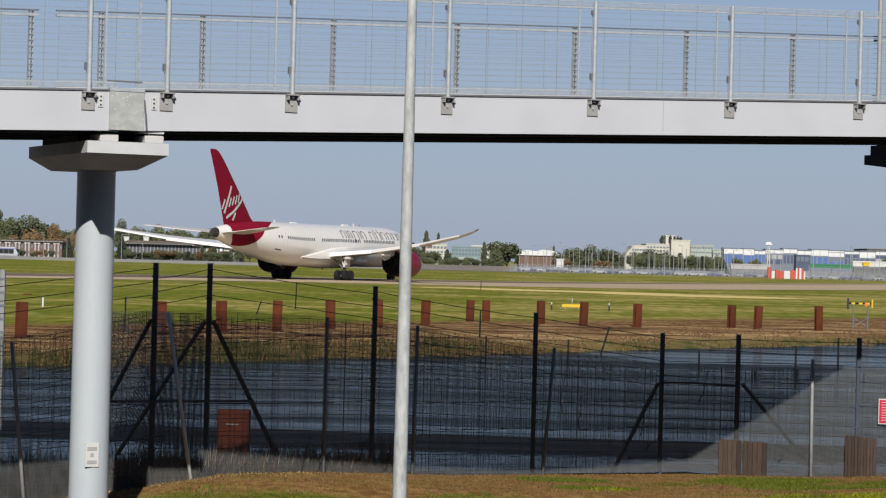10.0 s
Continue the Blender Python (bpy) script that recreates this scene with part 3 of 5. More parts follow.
BASE = -0.3
MESH_LINE = [(-12.5, 1.9), (-10.2, 1.9), (-8.1, 1.9), (-6.13, 1.98), (-4.6, 2.34), (-3.85, 2.36), (-2.03, 2.27), (-0.68, 2.13), (1.42, 1.79), (3.46, 1.54), (3.95, 1.55), (4.73, 1.56), (5.91, 1.60), (7.9, 1.64), (9.9, 1.64), (12.0, 1.64)]
fence = thing("security_fence", pose(0, 0, 0), "dark welded mesh security fence with stays and barbed strands", "fence", "fences")
for (a, h), (b, k) in zip(MESH_LINE, MESH_LINE[1:]):
    foot = BASE if a > -3.9 else -0.95
    ps = fine_mesh((a, front_line(a)), (b, front_line(b)), h - foot, k - foot, 0.0145, 0.005, 0.3, 0.0068 if a < -2.1 else 0.0072 if a < 1 else 0.0082)
    ps.v = [(x, y, z + foot) for x, y, z in ps.v]
    panel = part("mesh_panel", ps, mesh_wire, fence, "close welded wire mesh panel")
    grid = fine_mesh((a, front_line(a) + 0.012), (b, front_line(b) + 0.012), h - foot + 0.02, k - foot + 0.02, 0.062 if a < -0.8 else 0.081, 0.005 if a < -0.8 else 0.006, 0.072 if a < -0.8 else 0.04, None, 0.05)
    grid.v = [(x, y, z + foot) for x, y, z in grid.v]
    part("outer_grid", grid, mesh_wire, panel, "coarser square wire grid")
# a return of the same mesh that runs back from the braced corner to the water
ret = fine_mesh((-3.80, 37.1), (-5.75, 40.7), 2.12, 2.05, 0.0145, 0.005, 0.3, 0.0066)
ret.v = [(x, y, z + 0.18) for x, y, z in ret.v]
panel = part("mesh_panel", ret, mesh_wire, fence, "close welded wire mesh panel running back to the water")
grid = fine_mesh((-3.79, 37.1), (-5.74, 40.7), 2.12, 2.05, 0.062, 0.005, 0.21, None, 0.05)
grid.v = [(x, y, z + 0.18) for x, y, z in grid.v]
part("outer_grid", grid, mesh_wire, panel, "coarser square wire grid")
# thin galvanised posts, some leaning
for x, h, lean in ((-8.1, 2.3, -0.15), (-6.62, 2.53, 0.0), (-6.13, 1.87, -0.27), (-3.84, 2.33, -0.45), (-2.03, 2.27, 0.0), (-0.68, 2.15, 0.03), (1.42, 1.80, 0.17), (5.91, 1.71, -0.02), (9.9, 1.7, 0.0)):
    # one galvanised steel in several tones; the navy one has shade in it
    part("post", Geo().rod((x, front_line(x) - 0.06, -0.6 if x > -4 else -1.0), (x + lean, front_line(x + lean) - 0.06, h + 0.02), 0.029, 0.026, 8), post_galv if x == -3.84 else fence_galv if lean < -0.1 or x > 4 else fence_shade_navy if x == -6.62 else fence_steel, fence, "thin galvanised fence post", True)
# thick dark posts
THICK = [(-10.2, 2.7), (-7.9, 2.7), (-4.49, 3.06), (-3.73, 3.07), (-1.32, 2.77), (1.27, 2.38), (3.46, 2.07), (4.73, 2.08), (6.63, 2.10), (8.6, 2.1), (10.6, 2.1)]
for x, h in THICK:
    y = front_line(x) + 0.06
    post = part("post", Geo().rbox(x - 0.038, x + 0.038, y - 0.038, y + 0.038, -0.7 if x > -4 else -1.1, h, 0.008), fence_shade_navy, fence, "square steel post with shade in its navy colour")
    part("post_cap", Geo().box(x - 0.044, x + 0.044, y - 0.044, y + 0.044, h, h + 0.014), fence_galv, fence)
    for i in range(7):
        part("clip", Geo().box(x - 0.05, x + 0.05, y - 0.044, y - 0.039, h - 0.2 - 0.32 * i, h - 0.18 - 0.32 * i), fence_shade_navy, post)
for p, q in (((-4.54, 2.23), (-5.47, 0.25)), ((-3.78, 2.22), (-4.96, 0.25)), ((-3.67, 2.22), (-2.60, -0.1)), ((3.40, 1.23), (2.61, -0.32)), ((4.81, 1.26), (6.09, -0.26)), ((8.5, 1.3), (7.75, -0.2))):
    part("stay", Geo().bar((p[0], front_line(p[0]) + 0.06, p[1]), (q[0], front_line(q[0]) + 0.06, q[1]), 0.052, 0.052), stay_steel if p[0] < 0 else fence_shade_navy, fence, "diagonal dark steel stay")
for a, b, z in ((-5.1, -3.1, 1.03), (3.46, 4.73, 1.24), (2.9, 3.46, -0.02)):
    mid = (a + b) / 2 if not a < 4 < b else 3.95
    part("brace_rail", Geo().bar((a, front_line(a) - 0.03, z), (mid, front_line(mid) - 0.03, z), 0.036, 0.036).bar((mid, front_line(mid) - 0.03, z), (b, front_line(b) - 0.03, z - 0.01), 0.036, 0.036), fence_shade_navy, fence)
pale_post = thing("fence_post", pose(-7.54, 41.0, -0.9), "pale galvanised post with dark clips behind the fence", "post")
part("shaft", Geo().rbox(-0.042, 0.042, -0.042, 0.042, -0.3, 3.77, 0.008), fence_galv, pale_post)
for i in range(6):
    part("clip", Geo().box(-0.05, 0.05, -0.05, -0.04, 3.6 - 0.22 * i, 3.64 - 0.22 * i), fence_steel, pale_post)
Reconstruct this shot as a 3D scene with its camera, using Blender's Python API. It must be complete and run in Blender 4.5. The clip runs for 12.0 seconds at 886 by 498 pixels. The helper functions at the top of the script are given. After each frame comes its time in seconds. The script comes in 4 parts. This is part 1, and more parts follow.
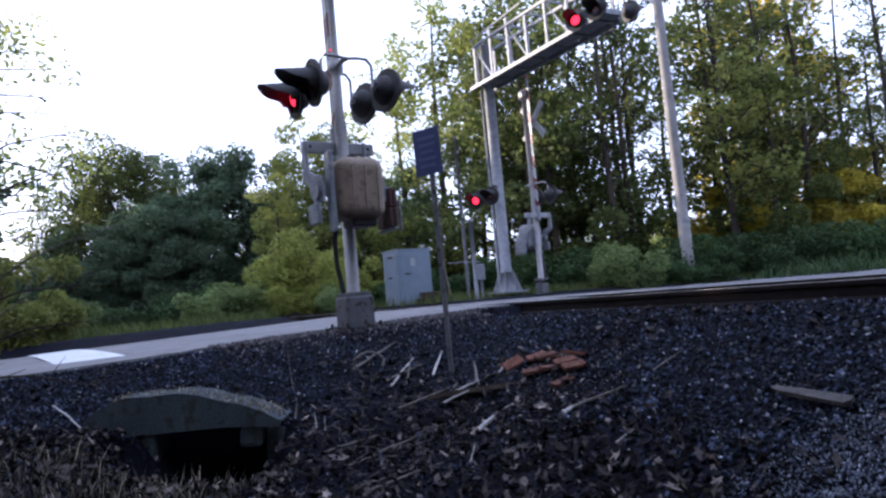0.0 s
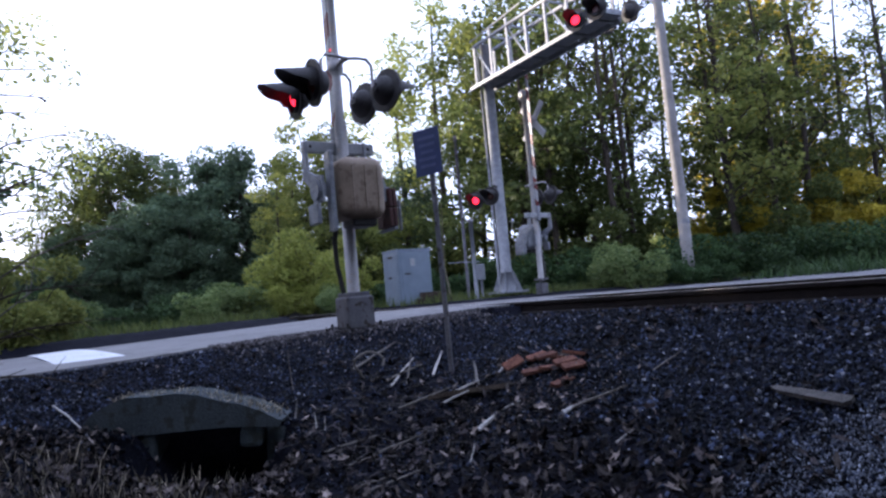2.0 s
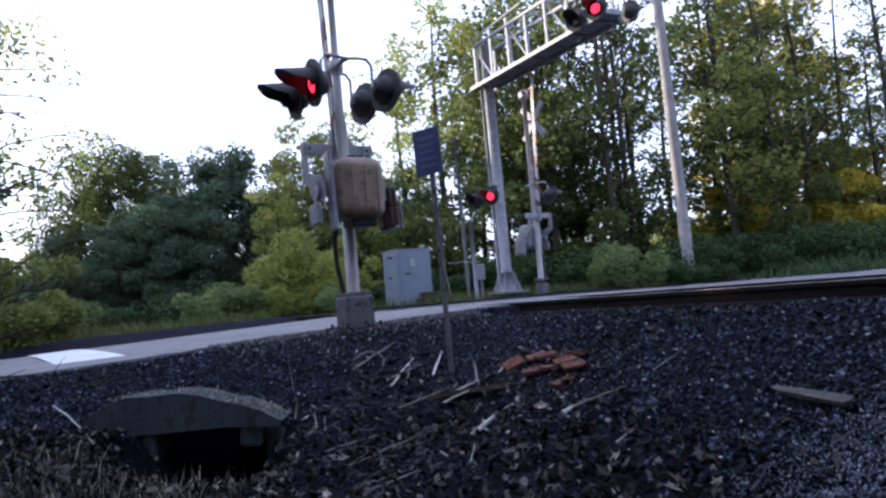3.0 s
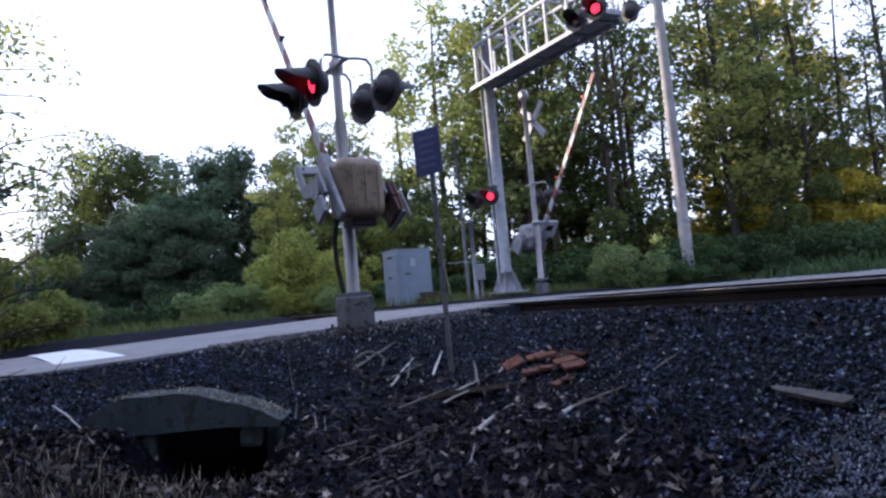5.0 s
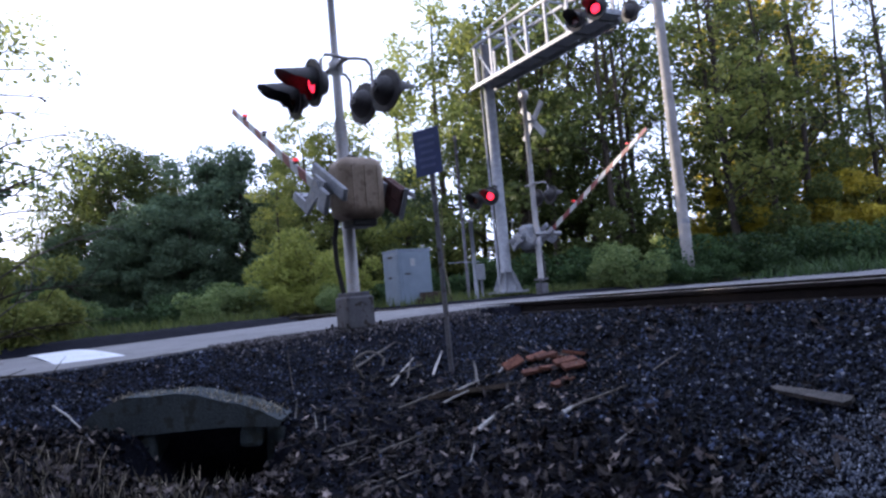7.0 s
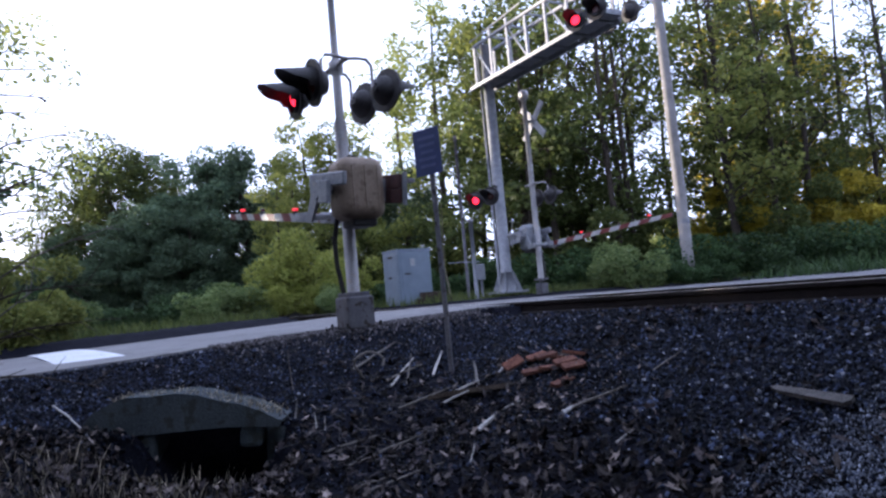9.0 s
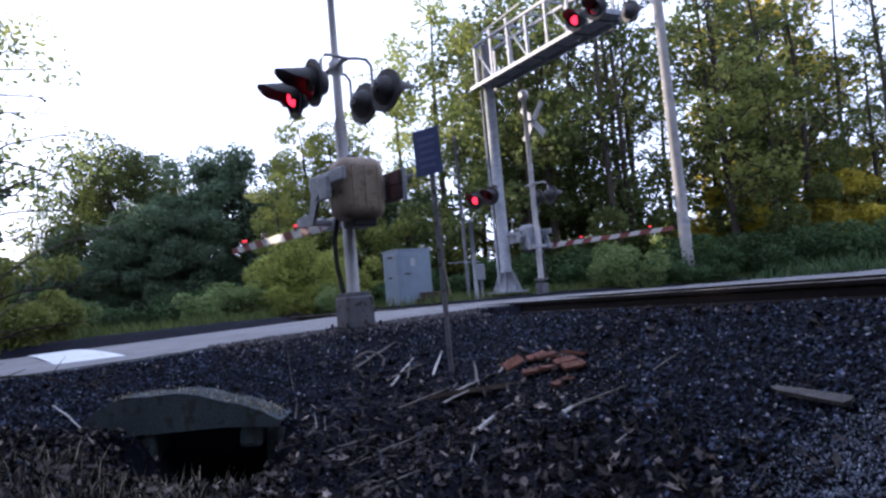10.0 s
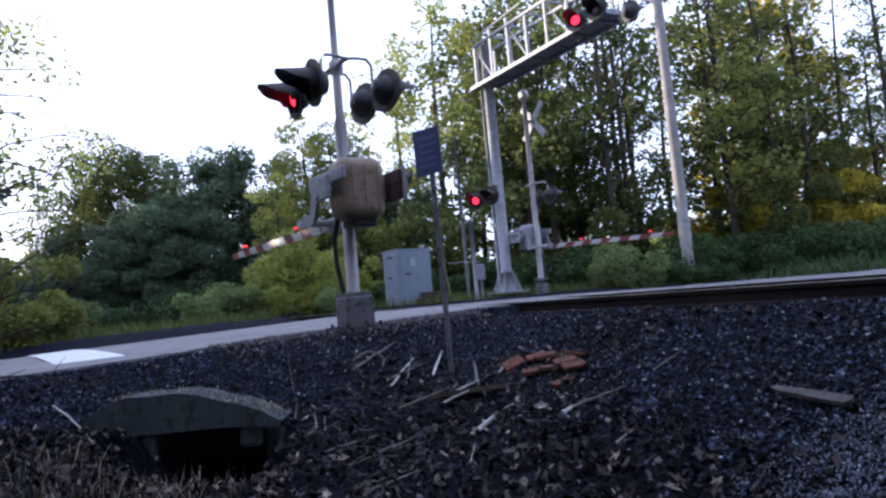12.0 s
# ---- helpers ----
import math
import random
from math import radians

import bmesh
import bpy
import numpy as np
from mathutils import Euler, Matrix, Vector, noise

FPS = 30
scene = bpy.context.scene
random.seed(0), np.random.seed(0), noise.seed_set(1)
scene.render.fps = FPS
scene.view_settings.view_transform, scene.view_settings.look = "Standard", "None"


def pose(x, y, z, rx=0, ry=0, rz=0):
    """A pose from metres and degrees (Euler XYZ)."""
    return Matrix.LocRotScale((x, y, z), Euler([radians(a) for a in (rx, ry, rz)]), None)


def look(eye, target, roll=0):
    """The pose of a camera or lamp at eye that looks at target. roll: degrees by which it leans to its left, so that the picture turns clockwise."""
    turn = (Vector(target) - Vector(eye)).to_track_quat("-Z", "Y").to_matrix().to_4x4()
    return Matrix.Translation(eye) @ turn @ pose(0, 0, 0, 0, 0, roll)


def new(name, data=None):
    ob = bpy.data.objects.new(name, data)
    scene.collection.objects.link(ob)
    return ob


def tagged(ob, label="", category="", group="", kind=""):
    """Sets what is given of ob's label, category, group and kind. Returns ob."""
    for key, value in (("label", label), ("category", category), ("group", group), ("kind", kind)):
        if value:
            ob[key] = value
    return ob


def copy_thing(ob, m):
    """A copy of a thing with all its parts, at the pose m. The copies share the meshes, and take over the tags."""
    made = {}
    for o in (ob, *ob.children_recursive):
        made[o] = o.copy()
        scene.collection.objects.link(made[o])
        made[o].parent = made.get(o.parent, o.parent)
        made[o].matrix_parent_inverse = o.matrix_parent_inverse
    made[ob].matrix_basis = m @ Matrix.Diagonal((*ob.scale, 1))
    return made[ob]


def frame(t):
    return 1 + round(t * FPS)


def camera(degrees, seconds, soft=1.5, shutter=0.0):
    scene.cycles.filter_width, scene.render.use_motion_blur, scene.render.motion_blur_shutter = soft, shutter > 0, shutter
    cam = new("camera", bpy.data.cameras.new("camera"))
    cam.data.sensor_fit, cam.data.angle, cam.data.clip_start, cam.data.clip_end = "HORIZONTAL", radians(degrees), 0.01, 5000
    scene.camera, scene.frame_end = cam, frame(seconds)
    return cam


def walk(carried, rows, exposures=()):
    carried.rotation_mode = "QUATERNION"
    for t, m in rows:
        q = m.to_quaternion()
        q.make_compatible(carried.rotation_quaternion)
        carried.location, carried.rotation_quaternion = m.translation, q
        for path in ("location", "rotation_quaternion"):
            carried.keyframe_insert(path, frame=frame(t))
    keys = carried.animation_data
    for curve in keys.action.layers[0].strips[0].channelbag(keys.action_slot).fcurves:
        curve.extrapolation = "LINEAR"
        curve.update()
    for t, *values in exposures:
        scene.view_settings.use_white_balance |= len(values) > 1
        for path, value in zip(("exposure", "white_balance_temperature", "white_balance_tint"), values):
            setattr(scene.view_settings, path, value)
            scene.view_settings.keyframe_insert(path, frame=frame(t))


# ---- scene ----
# one still camera low beside the track, leaning to its right
EYE = (0.0, 0.0, 0.15)
cam = camera(65.0, 12.0, soft=2.5)
STAND = look(EYE, (0.0, 10.0, 0.15 + 0.706), -5.1)
walk(cam, [(0.0, STAND), (12.0, STAND)], exposures=[(0.0, 1.12, 5950, 17), (12.0, 1.12, 5950, 17)])

# ---- light: low evening sun behind the trees, pale sky ----
SUN_EL, SUN_AZ = radians(11.0), radians(-62.0)      # azimuth from +y towards +x
world = bpy.data.worlds.new("sky")
scene.world = world
world.use_nodes = True
wn = world.node_tree.nodes
sky = wn.new("ShaderNodeTexSky")
sky.sky_type, sky.sun_disc = "NISHITA", False
sky.sun_elevation, sky.sun_rotation = SUN_EL, SUN_AZ
sky.air_density, sky.dust_density, sky.ozone_density = 1.0, 3.0, 2.0
haze = wn.new("ShaderNodeMix")          # thin high cloud over the blue
haze.data_type = "RGBA"
haze.inputs[0].default_value = 0.6
haze.inputs[7].default_value = (7.6, 8.6, 11.6, 1)
world.node_tree.links.new(sky.outputs[0], haze.inputs[6])
world.node_tree.links.new(haze.outputs[2], wn["Background"].inputs[0])
wn["Background"].inputs[1].default_value = 0.15
sun = new("sun", bpy.data.lights.new("sun", "SUN"))
sun.data.energy, sun.data.angle, sun.data.color = 6.0, radians(0.6), (1.0, 0.86, 0.66)
sun.matrix_world = look((math.sin(SUN_AZ) * math.cos(SUN_EL) * 50, math.cos(SUN_AZ) * math.cos(SUN_EL) * 50, math.sin(SUN_EL) * 50), (0, 0, 0))


# ---- materials ----
def material(name, build):
    m = bpy.data.materials.new(name)
    m.use_nodes = True
    n, l = m.node_tree.nodes, m.node_tree.links
    build(n, l, n["Principled BSDF"])
    return m


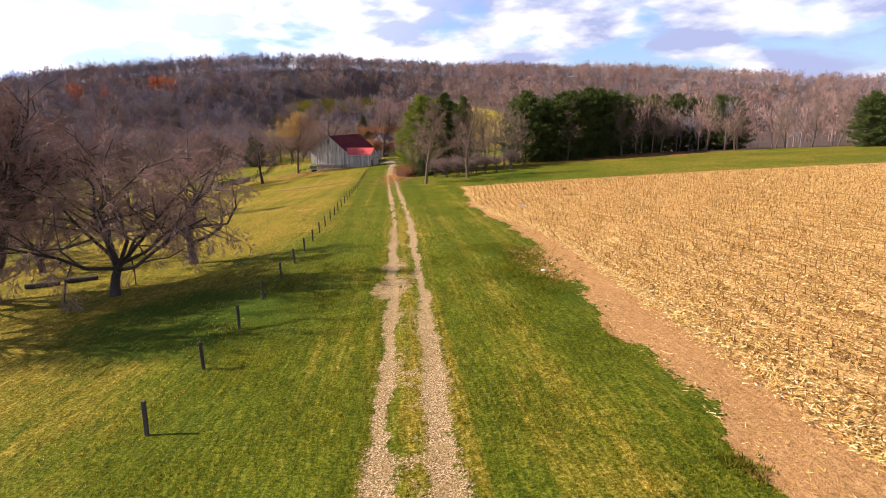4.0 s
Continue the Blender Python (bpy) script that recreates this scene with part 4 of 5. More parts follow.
pine_tree(19, at(2.6, 276), 21.5, 8.2, "broad dark green pine standing alone on the lawn", needle=ROW_NEEDLE, cone=0.9, tufts=5, fan=6, needle_w=0.075, needle_len=0.5, full=1.5, whorl=0.6, per=8, bare=0.04)
pine_tree(17, at(-40, 285.6), 19.5, 8.4, "tall dark spruce with drooping boughs by the drive", needle=DARK_NEEDLE, per=8, tufts=11, fan=6, needle_len=0.32, needle_w=0.05, cone=1.0, rise=-0.1, bare=0.06)
pine_tree(18, at(-95.7, 294.8), 13.2, 5.6, "dense dark green cedar by the board fence", needle=DARK_NEEDLE, per=9, tufts=12, fan=5, needle_len=0.34, needle_w=0.055, cone=0.35, rise=0.6, bare=0.02)

# ---- stubble, grass and fallen leaves ----
STUB = Nodes("corn stubble", 0.8)
STUB = STUB.done(STUB.ramp(STUB.island(), (0.20, 0.095, 0.020), (0.95, 0.72, 0.36), 0, 1, (0.59, 0.355, 0.08)))
STALK = Nodes("standing corn stalks", 0.8)
STALK = STALK.done(STALK.ramp(STALK.island(), (0.22, 0.10, 0.02), (0.80, 0.50, 0.16), 0, 1, (0.52, 0.28, 0.06)))
BLADE = Nodes("lawn grass", 0.8, 0, 0.08)
BLADE = BLADE.leafy(BLADE.mix(BLADE.ramp(BLADE.noise(0.35, 4), (0,) * 3, (1,) * 3, 0.4, 0.62), BLADE.ramp(BLADE.island(), (0.03, 0.046, 0.002), (0.16, 0.165, 0.009), 0, 1), BLADE.ramp(BLADE.island(), (0.07, 0.07, 0.003), (0.29, 0.235, 0.02), 0, 1)))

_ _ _

Problem details
Nothing beyond the required lines should be retyped: start with the line that contains "keys = carried.animation_data" and finish with the line that contains "scene.view_settings.use_white_balance |= len(values)".

Solution to the exercise
    keys = carried.animation_data
    for curve in keys.action.layers[0].strips[0].channelbag(keys.action_slot).fcurves:
        curve.extrapolation = "LINEAR"
        curve.update()
    for t, *values in exposures:
        scene.view_settings.use_white_balance |= len(values) > 1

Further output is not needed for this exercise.